Le 27 mai, lors de la première réunion de la Commission nationale de son parti depuis son élection en tant que secrétaire général du PJD, Saad Eddine El Othmani a abordé, entre autres, la campagne de boycott. A cette occasion, le chef du gouvernement a annoncé le lancement d’une commission dédiée au suivi de la structure des prix des produits de la grande consommation, sans pour autant donner plus de détails.
Cette « promesse » s’ajoute la précédente commission, chargée quant à elle de suivre l’évolution des prix sur le marché. Objectifs de ce nouveau projet : protéger le pouvoir d’achat du consommateur et lutter contre les situations monopolistiques.
Les professionnels invités à coopérer, mais…
L’établissement des prix porte sur toutes les composantes ou les dépenses (par exemple, transports, stockage…) qu’engage un producteur pour fixer le prix final de vente. Cette structuration tarifaire permet également de mesurer les marges réalisées par les producteurs. Ce qui fait « qu’en l’absence de l’implication des professionnels, le gouvernement serait incapable de cerner la structure des prix”, explique Bouazza Kherrati, président de la Fédération marocaine des droits des consommateurs.
“Nous avons déjà alerté le gouvernement Benkirane – lorsqu’il menait sa réforme de la libéralisation des prix des hydrocarbures – sur la nécessité de connaître la structure des prix. En tant que fédération de défense des droits des consommateurs, il est de notre devoir d’être transparent sur cet aspect”, déclare-t-il.

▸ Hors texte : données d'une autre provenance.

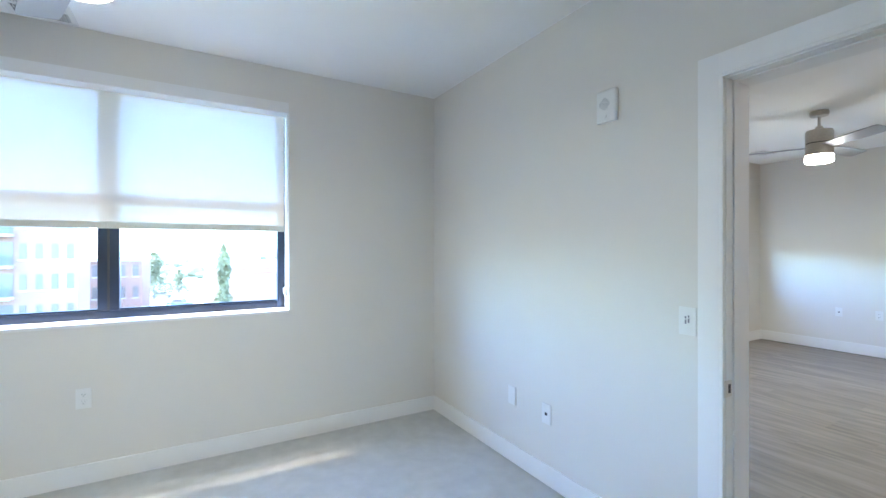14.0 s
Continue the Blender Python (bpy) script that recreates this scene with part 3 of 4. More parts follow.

La clé de voûte de cette future commission résiderait dans l’implication des professionnels. Laquelle fait toutefois douter le président de la FMDC. Les raisons de sa suspicion : la nature du système fiscal en place, ainsi que la problématique de la transparence. Bouazza Kherrati explique : “Lorsqu’on est dans un système démocratique et de transparence, personne ne va chercher à frauder. Mais, au Maroc, les gens ont peur du système fiscal, ce qui les entraîne à le faire. Cette fraude se matérialise, entre autres, par la tenue de plusieurs comptabilités : une pour le fisc et une autre en interne”. Et d’ajouter : “Prenons l’exemple du pain, comment peut-on établir sa structure de prix, puisqu’il comporte plus de 16 intrants… Seuls les professionnels en sont capables”.
« Poudre aux yeux »
Pour le président de l’association, l’annonce du chef du gouvernement n’est que « de la poudre aux yeux pour calmer les esprits. Au lieu de créer des commissions, il faut passer à l’action en mettant en place des mesures urgentes, comme réactiver le Conseil de la concurrence, activer le Conseil supérieur de la consommation et instaurer des institutions de régulation”. Et d’enchérir : “Créer une commission pour nous faire part de ses recommandations, ça ne règle pas le problème. Il y a déjà plusieurs instances de ce genre, mais elles ne résolvent pas les problèmes. Au contraire, elles les enterrent”.
Bouazza Kherrati suggère également de revoir le système fiscal qu’il trouve “répressif” au lieu d’être « citoyen« . Et ce, en « faisant face à la réalité du marché », qu’il juge “anarchique”, puisque les autorités n’arrivent pas à retracer les circuits des produits ni le nombre d’intermédiaires qui font augmenter les prix en spéculant.
Quant à la nécessité d’impliquer toutes les parties prenantes du marché dans le but de lutter contre les pratiques illégales touchant à la poche des consommateurs, Bouazza Kherrati appelle l’Etat à “faire adhérer tant les producteurs et les consommateurs que les médias. C’est le seul moyen pour limiter les déséquilibres”. Selon lui, “le gouvernement est en train de payer le prix de sa surdité aux sonnettes d’alarmes qui lui ont été lancées”, à travers l’inédite campagne de boycott.
Nous avons tenté de joindre le cabinet du chef du gouvernement afin d’obtenir plus de détails sur le sujet, sans succès.